What you will do:
Using the records below, quote only the span that opens with the line containing "import numpy as np" and closes with the line containing "pose from metres", exactly and inclusively.
## BEGIN Given records
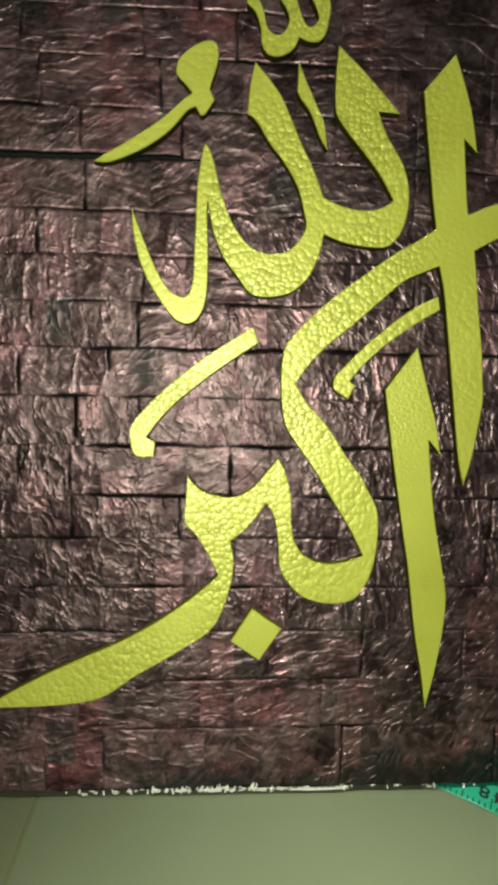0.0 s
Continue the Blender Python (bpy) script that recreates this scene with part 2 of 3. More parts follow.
def foam_glitter(name, cell, depth, pimples=0.0):
    """Yellow-green foil-faced foam with a pebbled, glossy face."""
    m = Mat(name)
    co = m.position((1, 1, 1), 0.0012, 420)
    near = m.voronoi(co, cell, "F1", 0.9)
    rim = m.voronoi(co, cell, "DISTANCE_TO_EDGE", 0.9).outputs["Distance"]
    # each bubble is a low cushion with a face that leans its own way
    lean, away, dot = (m.node("ShaderNodeVectorMath", operation=k) for k in ("SUBTRACT", "SUBTRACT", "DOT_PRODUCT"))
    m.link(near.outputs["Color"], lean.inputs[0])
    lean.inputs[1].default_value = (0.5, 0.5, 0.5)
    m.link(co, away.inputs[0])
    m.link(near.outputs["Position"], away.inputs[1])
    m.link(lean.outputs[0], dot.inputs[0])
    m.link(away.outputs[0], dot.inputs[1])
    soft = m.voronoi(co, cell, "SMOOTH_F1", 0.9, 0.22).outputs["Distance"]
    edge = m.math("MULTIPLY", rim, 4.0, True)
    edge = m.math("MULTIPLY", edge, m.math("SUBTRACT", 2.0, edge))
    dome = m.math("SUBTRACT", m.math("MULTIPLY", edge, 0.17), m.math("MULTIPLY", m.math("POWER", soft, 2.0), 1.25))
    dome = m.math("ADD", dome, m.math("MULTIPLY", m.math("MULTIPLY", dot.outputs["Value"], edge), 140.0))
    strength, _ = m.noise(m.position(), 22, 2, 0.5)
    dome = m.math("MULTIPLY", dome, m.ramp(strength, (0.35, (0.35, 0.35, 0.35)), (0.6, (1, 1, 1))))
    sep = m.node("ShaderNodeSeparateXYZ")
    m.link(m.node("ShaderNodeTexCoord").outputs["Object"], sep.inputs[0])
    flat = m.math("MULTIPLY", m.math("SUBTRACT", sep.outputs[0], 0.045), 45.0, True)
    dome = m.math("MULTIPLY", dome, m.math("SUBTRACT", 1.0, m.math("MULTIPLY", flat, 0.62)))
    smoother = m.math("MULTIPLY", m.math("MULTIPLY", m.math("SUBTRACT", -0.036, sep.outputs[0]), 200.0, True), m.math("MULTIPLY", m.math("SUBTRACT", sep.outputs[2], 0.022), 200.0, True))
    dome = m.math("MULTIPLY", dome, m.math("SUBTRACT", 1.0, m.math("MULTIPLY", smoother, 0.55)))
    lower = m.math("MULTIPLY", m.math("SUBTRACT", -0.012, sep.outputs[2]), 40.0, True)
    dome = m.math("MULTIPLY", dome, m.math("SUBTRACT", 1.0, m.math("MULTIPLY", lower, 0.25)))
    fine, _ = m.noise(co, 800, 2, 0.5)
    # scattered pimples where the foam is smoother
    seed = m.voronoi(m.position(), 430, "F1", 1.0)
    kept = m.ramp(seed.outputs["Color"], (0.50, (0, 0, 0)), (0.56, (1, 1, 1)))
    pimple = m.math("MULTIPLY", m.math("MULTIPLY", m.math("SUBTRACT", 0.30, seed.outputs["Distance"]), 5.0, True), kept)
    dome = m.math("ADD", dome, m.math("MULTIPLY", pimple, m.math("ADD", pimples, m.math("MULTIPLY", flat, 0.08))))
    normal = m.bump(m.math("ADD", dome, m.math("MULTIPLY", fine, 0.30)), 0.44, depth)
    tone, _ = m.noise(m.position(), 30, 3, 0.5)
    base = m.ramp(tone, (0.3, (0.455, 0.515, 0.045)), (0.7, (0.51, 0.585, 0.062)))
    # shade between the bubbles, put into the colour as thin dark outlines
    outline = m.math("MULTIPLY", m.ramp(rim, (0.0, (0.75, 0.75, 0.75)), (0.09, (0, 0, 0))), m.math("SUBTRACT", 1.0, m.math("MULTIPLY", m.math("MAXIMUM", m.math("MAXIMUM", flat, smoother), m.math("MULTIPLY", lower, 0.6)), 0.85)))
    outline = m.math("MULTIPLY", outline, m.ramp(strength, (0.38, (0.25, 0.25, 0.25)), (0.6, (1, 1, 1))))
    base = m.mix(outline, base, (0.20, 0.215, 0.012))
    m.bsdf.inputs["Coat Weight"].default_value, m.bsdf.inputs["Coat Roughness"].default_value = 0.6, 0.28
    m.link(normal, m.bsdf.inputs["Coat Normal"])
    return m.done(base, 0.46, 0.40, normal, 0.5)


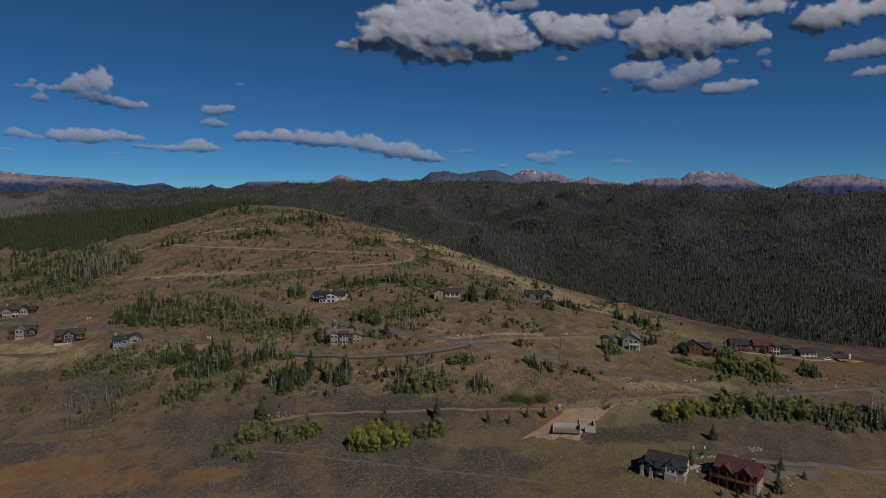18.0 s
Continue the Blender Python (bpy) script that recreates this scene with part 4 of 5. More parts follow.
CONCRETE = mottled("fresh_concrete", (0.36, 0.35, 0.33), (0.28, 0.27, 0.26), 2.5, 0.9, 0.01)
GLASS = mat("dark_window_glass", (0.02, 0.025, 0.03), 0.08, 0, 0.6)


def gable(cx, cy, w, d, z0, z1, axis, rise):
    """Wall prism with gable ends; axis is the ridge's way."""
    x0, x1, y0, y1 = cx - w / 2, cx + w / 2, cy - d / 2, cy + d / 2
    v = [(x0, y0, z0), (x1, y0, z0), (x1, y1, z0), (x0, y1, z0), (x0, y0, z1), (x1, y0, z1), (x1, y1, z1), (x0, y1, z1)]
    f = [(3, 2, 1, 0)]
    if axis == "x":
        v += [(x0, cy, z1 + rise), (x1, cy, z1 + rise)]
        f += [(0, 1, 5, 4), (2, 3, 7, 6), (1, 2, 6, 9, 5), (3, 0, 4, 8, 7), (4, 5, 9, 8), (6, 7, 8, 9)]
    else:
        v += [(cx, y0, z1 + rise), (cx, y1, z1 + rise)]
        f += [(0, 1, 5, 8, 4), (2, 3, 7, 9, 6), (1, 2, 6, 5), (3, 0, 4, 7), (4, 8, 9, 7), (8, 5, 6, 9)]
    return v, f


def roof_slab(name, a, b, c, d, thick, material, parent):
    """A sloping slab over four corners."""
    n = (Vector(b) - Vector(a)).cross(Vector(d) - Vector(a)).normalized()
    if n.z < 0:
        n = -n
    lo = [Vector(p) + n * 0.03 for p in (a, b, c, d)]
    hi = [p + n * thick for p in lo]
    return poly(name, lo + hi, [(0, 3, 2, 1), (4, 5, 6, 7), (0, 1, 5, 4), (1, 2, 6, 5), (2, 3, 7, 6), (3, 0, 4, 7)], material, parent)


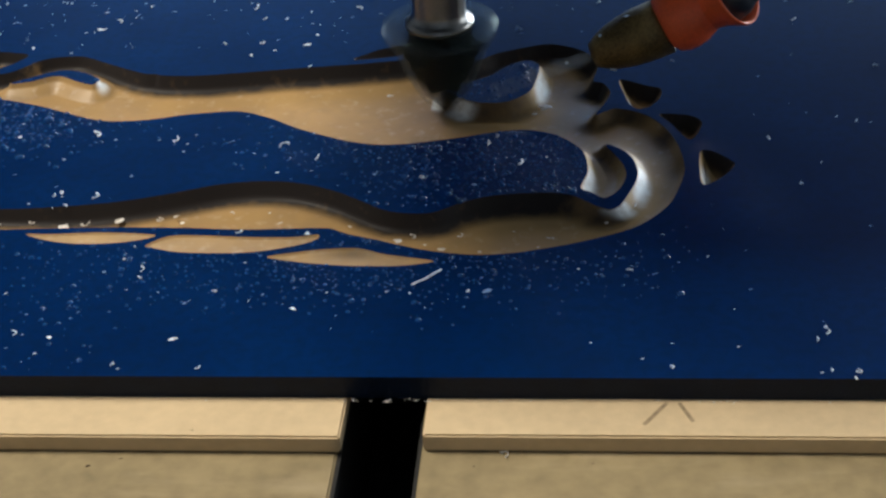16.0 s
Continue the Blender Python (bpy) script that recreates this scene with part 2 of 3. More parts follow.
fibreboard("spoilboard_slab", -0.25, SLOT_L, -0.30, 0.150, -0.0398, -0.0091, OLD_WOOD, "worn tan fibreboard slab under a thinner strip")
fibreboard("spoilboard_slab", SLOT_R, 0.45, -0.30, 0.150, -0.0398, -0.0091, OLD_WOOD, "worn tan fibreboard slab under a thinner strip")
fibreboard("spoilboard_strip", -0.24, SLOT_L + 0.0008, -0.0117, 0.120, -0.0090, -0.0051, WOOD, "pale tan fibreboard strip under the blue sheet")
fibreboard("spoilboard_strip", SLOT_R + 0.0004, 0.44, -0.0109, 0.120, -0.0090, -0.0051, WOOD, "pale tan fibreboard strip under the blue sheet")
rail = thing("slot_rail", "black clamping slot between fibreboard slabs", "slot")
# black plates stand in for the shade on the slabs' side faces
for x in (SLOT_L, SLOT_R - 0.0008):
    part("side_shade", box(x, x + 0.0008, -0.30, 0.150, -0.0362, -0.0097), BLACK, rail)
part("channel", box(SLOT_L, SLOT_R, -0.30, 0.150, -0.0398, -0.0362), BLACK, rail)


def pencil_stroke(points, width=0.0004):
    bm = bmesh.new()
    for (ax, ay), (bx, by) in zip(points, points[1:]):
        d = Vector((bx - ax, by - ay, 0)).normalized() * width
        n = Vector((-d.y, d.x, 0))
        a, b = Vector((ax, ay, -0.00505)), Vector((bx, by, -0.00505))
        bm.faces.new([bm.verts.new(p) for p in (a + n, a - n, b - n, b + n)])
    return bm


mark = thing("pencil_mark", "thin brown pencil cross on the fibreboard", "pencil mark")
part("stroke", pencil_stroke([(0.1274, -0.0075), (0.1318, -0.0010)]), PENCIL, mark)
part("stroke", pencil_stroke([(0.1341, -0.0010), (0.1365, -0.0065)]), PENCIL, mark)
mark = thing("pencil_mark", "thin brown pencil hook on the fibreboard", "pencil mark")
part("stroke", pencil_stroke([(-0.0275, -0.0062), (-0.0232, -0.0008), (-0.0212, -0.0014), (-0.0197, -0.0060)]), PENCIL, mark)

# ---------------------------------------------------------------- carved sheet: the drawing, in millimetres
BACK = [(-59.2, 124.9), (-59.0, 128.0), (-57.2, 129.5), (-54.3, 128.7), (-51.8, 129.5), (-48.0, 132.3), (-45.7, 130.7)]
BROW = [(-43.8, 134.2), (-42.5, 137.6), (-39.7, 139.7), (-35.7, 139.4), (-30.7, 137.7), (-33.0, 133.3), (-36.9, 130.0), (-40.5, 128.0), (-37.7, 126.4), (-32.6, 128.1), (-29.0, 131.7), (-26.7, 134.4), (-22.6, 136.1), (-15.8, 136.5), (-8.9, 132.9), (-2.9, 129.4), (3.2, 125.3), (8.3, 122.2), (13.1, 118.5), (13.5, 119.4), (10.1, 123.8), (6.8, 125.7), (13.6, 124.8)]
SPINE = [(8.3, 125.1), (17.2, 124.8), (28.7, 126.1), (42.9, 128.2), (57.2, 129.9), (68.6, 131.8), (78.6, 134.2), (87.5, 134.6), (83.0, 131.0), (79.0, 127.4), (86.7, 129.6), (92.9, 134.7), (100.0, 137.9), (106.4, 139.7), (112.8, 137.2), (116.7, 133.3), (118.7, 127.1), (117.6, 119.5), (120.0, 117.9), (121.7, 113.2), (120.2, 107.2), (118.2, 101.9)]
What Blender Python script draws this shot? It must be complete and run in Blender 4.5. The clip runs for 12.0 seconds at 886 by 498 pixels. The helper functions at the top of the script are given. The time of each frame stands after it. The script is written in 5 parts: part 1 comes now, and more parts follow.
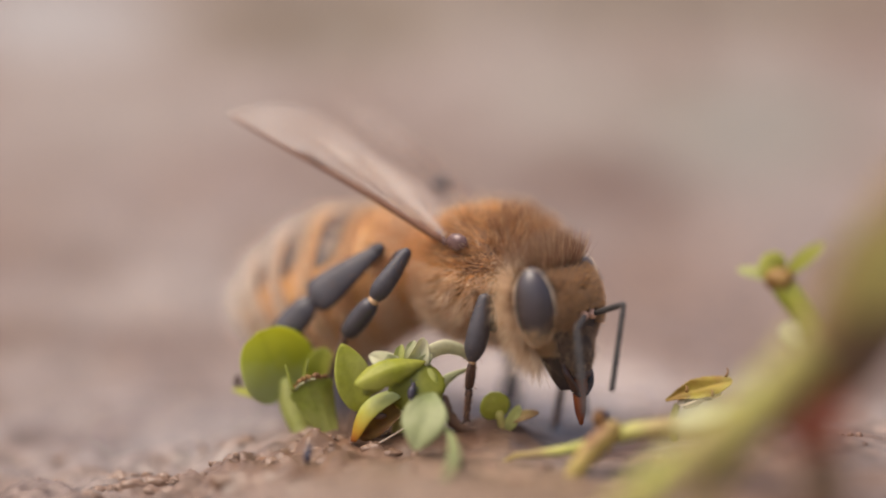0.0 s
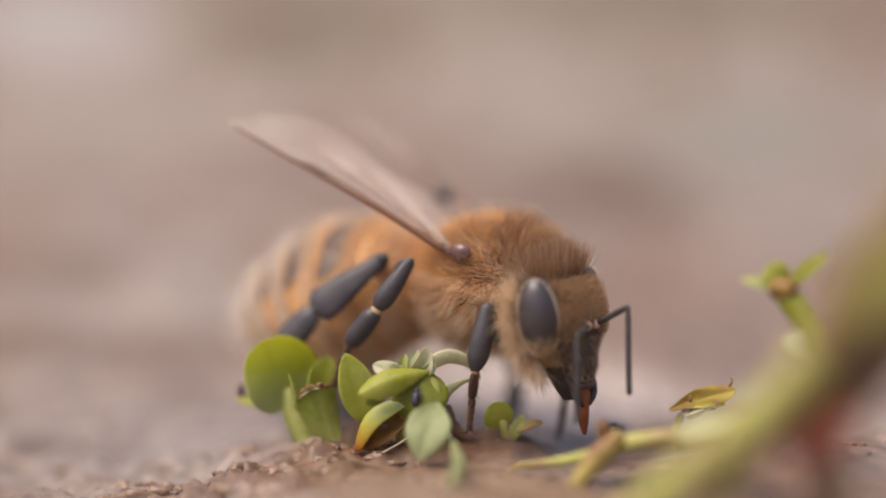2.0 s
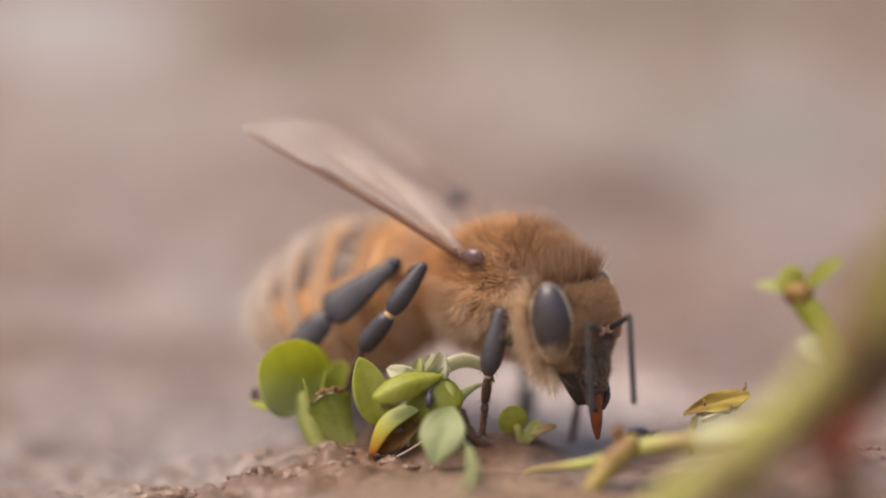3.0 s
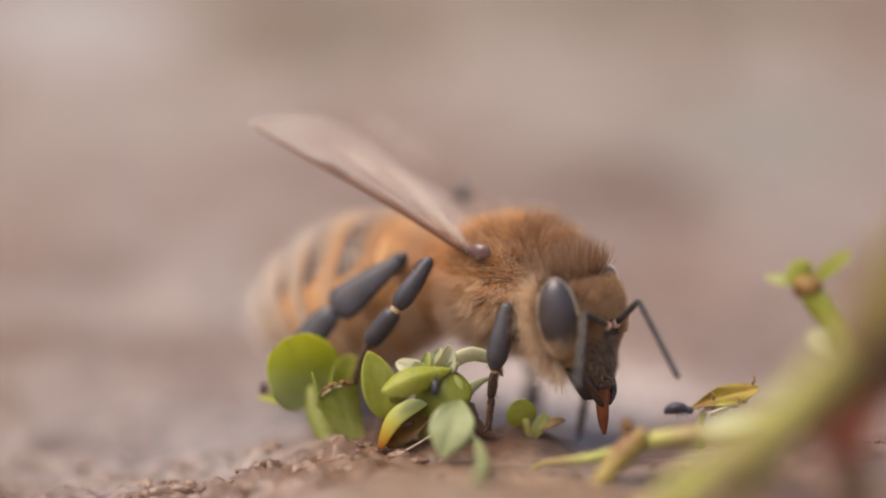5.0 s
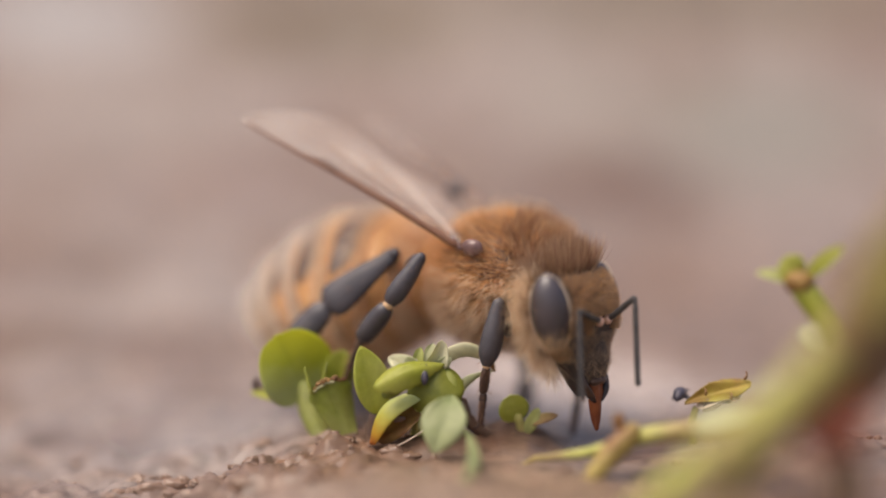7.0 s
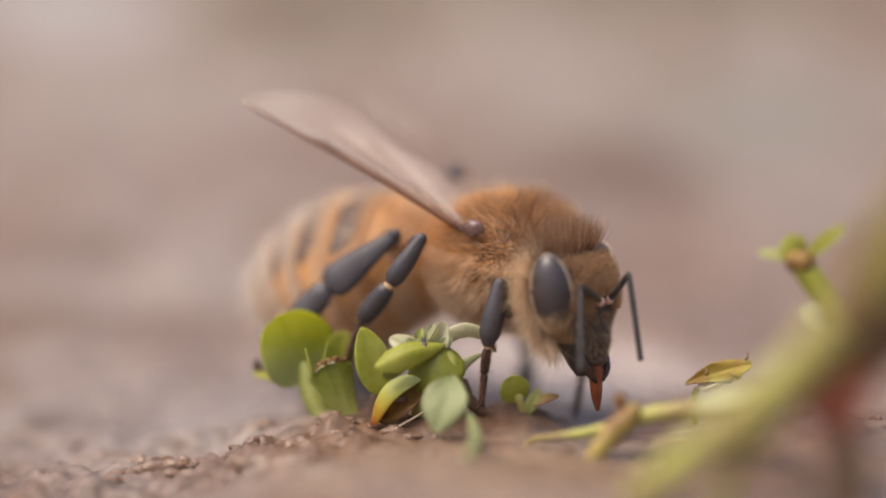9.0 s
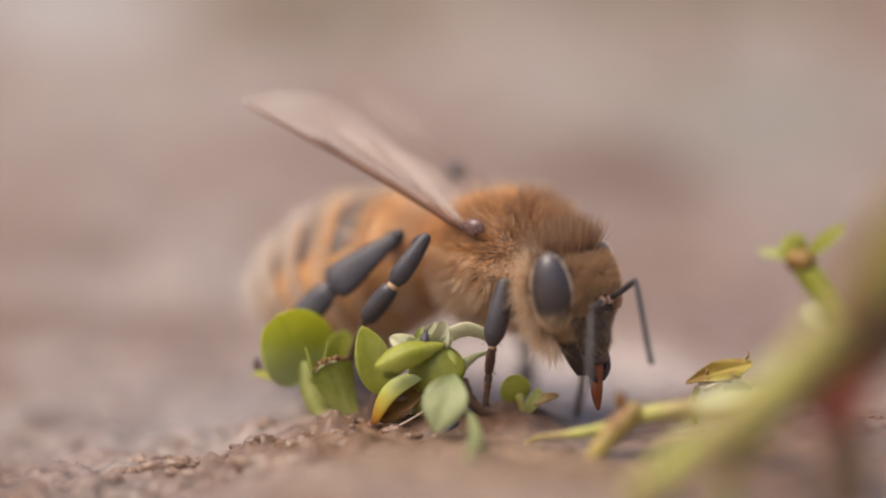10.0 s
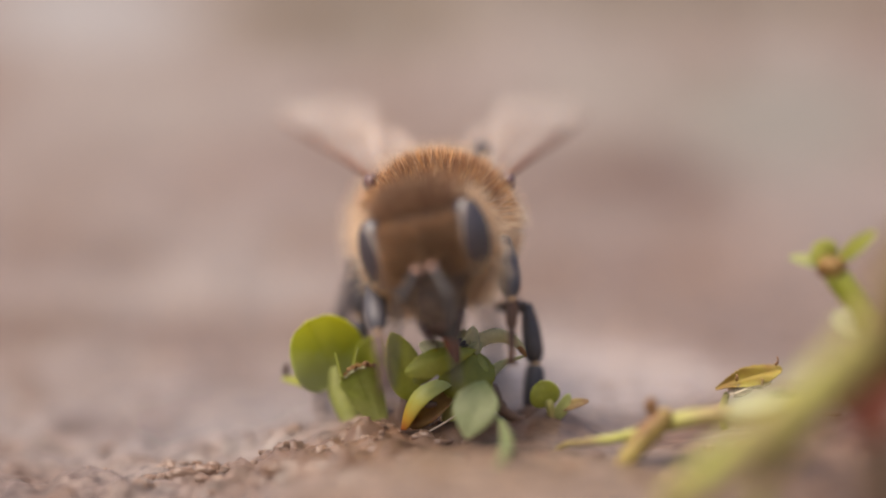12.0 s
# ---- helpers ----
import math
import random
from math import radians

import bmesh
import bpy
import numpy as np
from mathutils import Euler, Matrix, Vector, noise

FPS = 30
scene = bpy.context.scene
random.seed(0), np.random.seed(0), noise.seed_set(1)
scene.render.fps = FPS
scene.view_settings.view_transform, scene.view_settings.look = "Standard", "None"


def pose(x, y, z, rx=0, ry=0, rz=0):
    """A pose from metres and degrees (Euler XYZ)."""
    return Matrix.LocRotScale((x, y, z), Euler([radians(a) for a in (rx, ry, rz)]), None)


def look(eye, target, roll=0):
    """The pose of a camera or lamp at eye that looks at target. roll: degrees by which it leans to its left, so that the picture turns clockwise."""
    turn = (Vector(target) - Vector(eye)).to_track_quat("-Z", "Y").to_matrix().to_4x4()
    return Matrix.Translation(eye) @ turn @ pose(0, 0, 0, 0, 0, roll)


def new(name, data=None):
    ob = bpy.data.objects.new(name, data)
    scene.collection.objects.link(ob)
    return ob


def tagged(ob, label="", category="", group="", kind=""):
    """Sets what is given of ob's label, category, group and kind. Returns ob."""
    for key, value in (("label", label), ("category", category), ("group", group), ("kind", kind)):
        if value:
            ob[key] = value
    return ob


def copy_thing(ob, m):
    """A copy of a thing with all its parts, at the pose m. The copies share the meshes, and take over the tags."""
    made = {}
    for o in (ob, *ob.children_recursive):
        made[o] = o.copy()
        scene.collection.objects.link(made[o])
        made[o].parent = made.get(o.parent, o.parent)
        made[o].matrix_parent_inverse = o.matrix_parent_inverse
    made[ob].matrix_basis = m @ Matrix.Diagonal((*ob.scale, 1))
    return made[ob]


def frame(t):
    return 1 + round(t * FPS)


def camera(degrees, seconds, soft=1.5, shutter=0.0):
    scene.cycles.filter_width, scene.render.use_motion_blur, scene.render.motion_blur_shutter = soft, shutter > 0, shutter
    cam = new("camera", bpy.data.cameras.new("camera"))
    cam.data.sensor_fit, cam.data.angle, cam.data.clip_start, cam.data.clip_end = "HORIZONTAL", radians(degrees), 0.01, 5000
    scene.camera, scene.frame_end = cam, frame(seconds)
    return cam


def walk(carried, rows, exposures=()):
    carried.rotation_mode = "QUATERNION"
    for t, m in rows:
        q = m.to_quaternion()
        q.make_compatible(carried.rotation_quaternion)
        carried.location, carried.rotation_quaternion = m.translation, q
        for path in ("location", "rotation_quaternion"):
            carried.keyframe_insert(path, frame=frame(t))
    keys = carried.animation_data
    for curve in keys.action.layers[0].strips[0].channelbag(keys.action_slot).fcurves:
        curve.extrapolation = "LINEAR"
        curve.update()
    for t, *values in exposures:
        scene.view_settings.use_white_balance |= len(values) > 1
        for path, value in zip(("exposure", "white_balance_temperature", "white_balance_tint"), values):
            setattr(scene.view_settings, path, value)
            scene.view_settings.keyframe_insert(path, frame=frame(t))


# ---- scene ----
S = 0.001          # all lengths below are written in millimetres


# ---- camera and its path ----
cam = camera(20, 12.0, soft=1.9)
cam.data.dof.use_dof = True
cam.data.dof.focus_distance = 77.75 * S
cam.data.dof.aperture_fstop = 10.5
cam.data.dof.aperture_blades = 0

# seconds, drift of the picture to the right and down (in 1/57 mm at the bee)
DRIFT = [(0, 0, 0), (0.5, 26, 17), (0.75, 3, -5), (1, -4, 0), (1.5, -10, 2.5), (2, 6.5, 17), (2.5, 43, 33.5), (3, 31.5, 24),
         (3.2, 33, 35), (4.8, 47, 13), (5, 47, 13), (5.5, 52, 12), (5.75, 30, 13), (6, 22, 11), (6.5, 24, 5), (7, 33.5, 5), (7.5, 31.5, -4),
         (9.5, 36, -31.5), (10, 36, -31), (10.5, 24.5, -41), (11, 58, -35), (11.3, 69, -20), (11.5, 101.5, -4), (11.7, 103, -7), (12, 88.5, -20.5)]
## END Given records
Task result:
import numpy as np
from mathutils import Euler, Matrix, Vector, noise

FPS = 30
scene = bpy.context.scene
random.seed(0), np.random.seed(0), noise.seed_set(1)
scene.render.fps = FPS
scene.view_settings.view_transform, scene.view_settings.look = "Standard", "None"


def pose(x, y, z, rx=0, ry=0, rz=0):
    """A pose from metres and degrees (Euler XYZ)."""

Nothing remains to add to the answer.